WHAT IS REQUIRED
Exactly as written, write out the lines below from the first to the one containing "0.001), WPLAST, bn)", inclusive. Pictures do not belong in the copy.

......

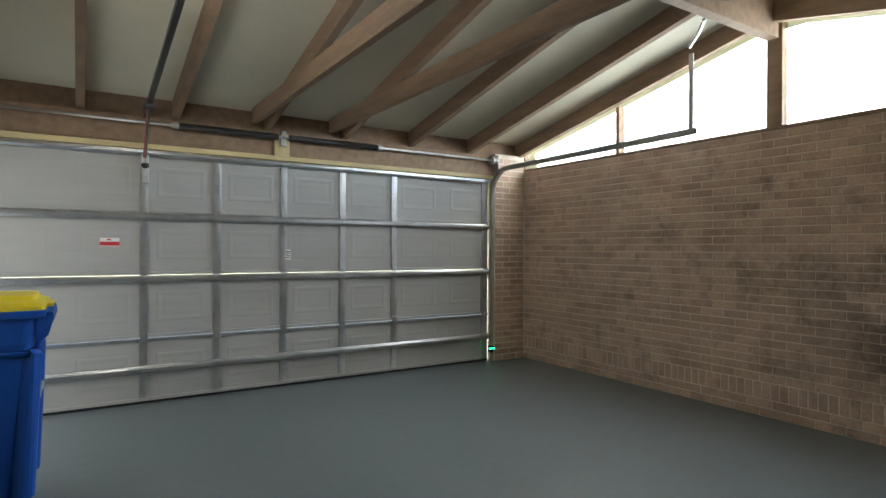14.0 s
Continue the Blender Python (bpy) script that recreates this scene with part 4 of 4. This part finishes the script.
for y0, y1 in ((1.13, 1.19), (1.63, 1.69)):
    wl = part("wheel", lathe((-4.545, y0, 0.152), (0, 1, 0), ((0, 0.125), (0.01, 0.15), (y1 - y0 - 0.01, 0.15), (y1 - y0, 0.125)), 28), RUBBER, bn, "black rubber wheel", smooth=True)
    part("hub", lathe((-4.545, y1 - 0.002, 0.152), (0, 1, 0), ((0, 0.085), (0.006, 0.08), (0.008, 0.04), (0.014, 0.02)), 20), PLASTIC, wl)
    part("wheel_arch", prism([(-4.66, 0.10), (-4.66, 0.36), (-4.55, 0.36), (-4.55, 0.31), (-4.62, 0.25)], y0 + 0.01, y1 - 0.03), BLUE, bn)
part("emblem", lathe((-4.647, 1.6795, 0.892), (0, 1, -0.06), ((0, 0.056), (0.004, 0.056), (0.0045, 0.05)), 28), WPLAST, bn, "plain white round emblem")
part("emblem_bar", bx(-4.685, 1.682, 0.872, -4.609, 1.687, 0.889, 0.001), BLUE, bn)
part("emblem_dot", lathe((-4.647, 1.682, 0.857), (0, 1, -0.06), ((0, 0.018), (0.0035, 0.016)), 14), BLUE, bn)
part("emblem_line", bx(-4.678, 1.670, 0.818, -4.616, 1.6795, 0.826, 0.001), WPLAST, bn)

# ---- outside the kitchen window ----
fn = thing("picket_fence", (0, 11.0, -0.12), "grey weathered wooden picket fence behind the shrubs", "fence")
for k in range(70):
    x = -4.2 + k * 0.12
    q = bx(x, 11.0, -0.1, x + 0.085, 11.02, 1.55 + 0.015 * math.sin(k * 2.1))
    part("picket", q, FENCE, fn)
for z in (0.3, 1.2):
    part("fence_rail", bx(-4.3, 11.02, z, 4.3, 11.06, z + 0.09), FENCE, fn)


def leaves(name, n, centre, radius, size, material, parent, flat=0.7):
    """Many small leaves in an uneven cloud with gaps."""
    rng = random.Random(int(centre[0] * 97 + centre[1] * 31 + n))
    clumps = []
    for _ in range(max(6, n // 60)):
        v = Vector((rng.gauss(0, 0.5), rng.gauss(0, 0.5), rng.gauss(0, 0.5 * flat)))
        clumps.append(v)
    verts, faces = [], []
    for _ in range(n):
        c = rng.choice(clumps)
        p = Vector(centre) + Vector((c.x * radius[0], c.y * radius[1], c.z * radius[2])) + Vector((rng.gauss(0, 0.16) * radius[0], rng.gauss(0, 0.16) * radius[1], rng.gauss(0, 0.16) * radius[2]))
        e = Euler((rng.uniform(0, 6.3), rng.uniform(0, 6.3), rng.uniform(0, 6.3))).to_matrix()
        s = size * rng.uniform(0.6, 1.4)
        i = len(verts)
        for u, v in ((-0.5, 0), (0, -0.28), (0.5, 0), (0, 0.28)):
            verts.append(p + e @ Vector((u * s, v * s, 0.08 * s * abs(u))))
        faces.append((i, i + 1, i + 2, i + 3))
    me = bpy.data.meshes.new(name)
    o = ORIGIN[parent.name]
    me.from_pydata([v - o for v in verts], [], faces)
    me.materials.append(material)
    ob = new(name, me)
    ob.parent = parent
    ORIGIN[ob.name] = o
    return ob


for x, y, h, r in ((-0.4, 8.6, 1.0, 0.6), (0.5, 9.4, 1.1, 0.7), (1.4, 9.0, 1.15, 0.65), (2.3, 9.6, 1.3, 0.75), (3.3, 9.2, 1.2, 0.7), (2.2, 8.4, 0.8, 0.5)):
    b = thing("shrub", (x, y, -0.12), "dense green shrub in front of the wooden fence", "shrub", "shrubs outside the kitchen")
    part("stems", tube([(x, y, -0.12), (x + 0.05, y, 0.3), (x - 0.05, y + 0.05, h * 0.7)], [0.03, 0.02, 0.008], 6), BARK, b)
    leaves("foliage", 2600, (x, y, h * 0.55), (r, r, h * 0.62), 0.11, LEAF, b, 0.9)
for x, y, hh, lean in ((0.9, 14.0, 9.0, 0.3), (2.9, 13.0, 10.0, -0.2), (5.2, 16.0, 10.0, 0.2), (1.9, 17.5, 11.0, 0.1)):
    t = thing("tree", (x, y, -0.12), "tall tree with bare lower trunk and loose green crown", "tree", "trees behind the fence")
    part("trunk", tube([(x, y, -0.15), (x + lean * 0.3, y, hh * 0.35), (x + lean, y + 0.2, hh * 0.75)], [0.13, 0.1, 0.05], 10), BARK, t, smooth=True)
    for k in range(6):
        a, z = k * 1.05 + x, hh * (0.35 + 0.06 * k)
        part("limb", tube([(x + lean * 0.5, y + 0.05, z), (x + 0.9 * math.cos(a), y + 0.9 * math.sin(a), z + 0.6), (x + 1.9 * math.cos(a), y + 1.9 * math.sin(a), z + 0.9)], [0.06, 0.035, 0.012], 6), BARK, t)
    leaves("crown", 800, (x + lean, y, hh * 0.66), (2.2, 2.2, 2.6), 0.17, LEAF, t, 1.0)
nh = thing("neighbour_house", (-3.5, 15, -0.12), "white lap-sided house with a tan shingle gable roof", "house")
part("wall", bx(-9, 9.5, -0.12, -0.35, 20, 5.6), SIDING, nh)
for k in range(28):
    z = k * 0.2
    part("siding_board", prism([(9.47, z), (9.5, z), (9.5, z + 0.2), (9.488, z + 0.2)], -9, -0.33, "x"), SIDING, nh)
    part("siding_board", prism([(-0.32, z), (-0.35, z), (-0.35, z + 0.2), (-0.338, z + 0.2)], 9.5, 20), SIDING, nh)
part("roof", prism([(9.0, 5.5), (9.0, 5.62), (14.75, 7.6), (20.5, 5.62), (20.5, 5.5), (14.75, 7.4)], -9.5, 0.1, "x"), ROOF, nh)
fh = thing("far_house", (3, 24, -0.12), "low house with tan roof seen over the fence", "house")
part("wall", bx(-1.5, 22, -0.12, 6.5, 30, 1.9), SIDING, fh)
part("roof", prism([(21.4, 1.85), (21.4, 1.97), (26, 3.9), (30.6, 1.97), (30.6, 1.85), (26, 3.75)], -2, 7, "x"), ROOF, fh)
wood = thing("far_trees", (0, 40, -0.12), "distant belt of green trees beyond the houses", "woods", kind="stuff")
for k in range(9):
    leaves("far_crown", 1500, (-16 + k * 4.5, 36 + 3 * math.sin(k * 1.7), 4.5), (3.2, 3, 4.5), 0.6, LEAF, wood, 1.0)

# ---- floor planks ----
planks = thing("floor", (0.6, 2.3, 0), "grey-brown wood-look vinyl plank floor", "floor", kind="structure")
rng = random.Random(4)
shared = {}


def plank_mesh(w, ln):
    key = (round(w, 3), round(ln, 2))
    if key not in shared:
        bm = plate(lambda u, v, h: (u, v, h), -w / 2, -key[1] / 2, w / 2, key[1] / 2, ((0.0002, -0.005), (0.0002, -0.0008), (0.001, 0.0)))
        bmesh.ops.recalc_face_normals(bm, faces=bm.faces)
        me = bpy.data.meshes.new("plank")
        bm.to_mesh(me)
        bm.free()
        me.materials.append(PLANK)
        shared[key] = me
    return shared[key]


PW = 0.18
for i in range(16):
    x = -0.86 + PW * (i + 0.5)
    y = -1.6 - rng.choice((0.0, 0.3, 0.5, 0.8, 1.0))
    while y < 6.19:
        y2 = min(y + 1.22, 6.19)
        y0 = max(y, -1.6)
        if y2 - y0 > 0.06:
            ob = new("plank", plank_mesh(PW, y2 - y0))
            ob.parent = planks
            ob.location = Vector((x, (y0 + y2) / 2, 0)) - planks.location
        y += 1.22

# ---- bricks ----
W_ = bpy.data.objects["wall_garage_west"]
RET = bpy.data.objects["wall_garage_return"]
bshare = {}


def brick_mesh(ln, hh):
    key = (round(ln, 3), round(hh, 3))
    if key not in bshare:
        bm = plate(lambda u, v, h: (h, u, v), -ln / 2, -hh / 2, ln / 2, hh / 2, ((0, -0.02), (0.0, 0.006), (0.004, 0.0095)))
        bmesh.ops.recalc_face_normals(bm, faces=bm.faces)
        me = bpy.data.meshes.new("brick")
        bm.to_mesh(me)
        bm.free()
        me.materials.append(BRICK)
        bshare[key] = me
    return bshare[key]


rest = bmesh.new()
COURSE, BL = 0.0688, 0.205
count = 0
for c in range(33):
    z = 0.034 + c * COURSE
    if z > 2.24:
        break
    if c == 2:
        step, ln, hh, zc = COURSE, COURSE - 0.011, 2 * COURSE - 0.010, z + COURSE / 2
    elif c == 3:
        continue
    else:
        step, ln, hh, zc = BL, BL - 0.007, COURSE - 0.0095, z
    y = -0.30 - (BL / 2 if c % 2 else 0)
    while y < 5.95:
        a, b = max(y, -0.30), min(y + ln, 5.95)
        if b - a > 0.03:
            dx = rng.uniform(-0.002, 0.0035)
            if 0.0 <= y < 5.95 and 14 > c and 3.2 < y and count < 300:
                ob = new("brick", brick_mesh(b - a, hh))
                ob.parent = W_
                ob.location = (-9.751 + dx, (a + b) / 2, zc)
                count += 1
            else:
                plate(lambda u, v, h: (-9.751 + dx + h, u, v), a, zc - hh / 2, b, zc + hh / 2, ((0, -0.02), (0.0, 0.006), (0.004, 0.0095)), bm=rest)
        y += step
br = part("brickwork", rest, BRICK, W_)
tagged(br, kind="stuff")
for c in range(35):
    z = 0.034 + c * COURSE
    for x0, x1 in (((-9.725, -9.51), (-9.5, -9.29)) if c % 2 else ((-9.725, -9.62), (-9.61, -9.41), (-9.40, -9.29))):
        bm = plate(facing("+y", -0.307), x0, z - 0.029, x1, z + 0.029, ((0, -0.02), (0.0, 0.006), (0.004, 0.0095)))
        part("brick", bm, BRICK, RET)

......

SOLUTION FOR THIS PROBLEM
14.0 s
Continue the Blender Python (bpy) script that recreates this scene with part 4 of 4. This part finishes the script.
for y0, y1 in ((1.13, 1.19), (1.63, 1.69)):
    wl = part("wheel", lathe((-4.545, y0, 0.152), (0, 1, 0), ((0, 0.125), (0.01, 0.15), (y1 - y0 - 0.01, 0.15), (y1 - y0, 0.125)), 28), RUBBER, bn, "black rubber wheel", smooth=True)
    part("hub", lathe((-4.545, y1 - 0.002, 0.152), (0, 1, 0), ((0, 0.085), (0.006, 0.08), (0.008, 0.04), (0.014, 0.02)), 20), PLASTIC, wl)
    part("wheel_arch", prism([(-4.66, 0.10), (-4.66, 0.36), (-4.55, 0.36), (-4.55, 0.31), (-4.62, 0.25)], y0 + 0.01, y1 - 0.03), BLUE, bn)
part("emblem", lathe((-4.647, 1.6795, 0.892), (0, 1, -0.06), ((0, 0.056), (0.004, 0.056), (0.0045, 0.05)), 28), WPLAST, bn, "plain white round emblem")
part("emblem_bar", bx(-4.685, 1.682, 0.872, -4.609, 1.687, 0.889, 0.001), BLUE, bn)
part("emblem_dot", lathe((-4.647, 1.682, 0.857), (0, 1, -0.06), ((0, 0.018), (0.0035, 0.016)), 14), BLUE, bn)
part("emblem_line", bx(-4.678, 1.670, 0.818, -4.616, 1.6795, 0.826, 0.001), WPLAST, bn)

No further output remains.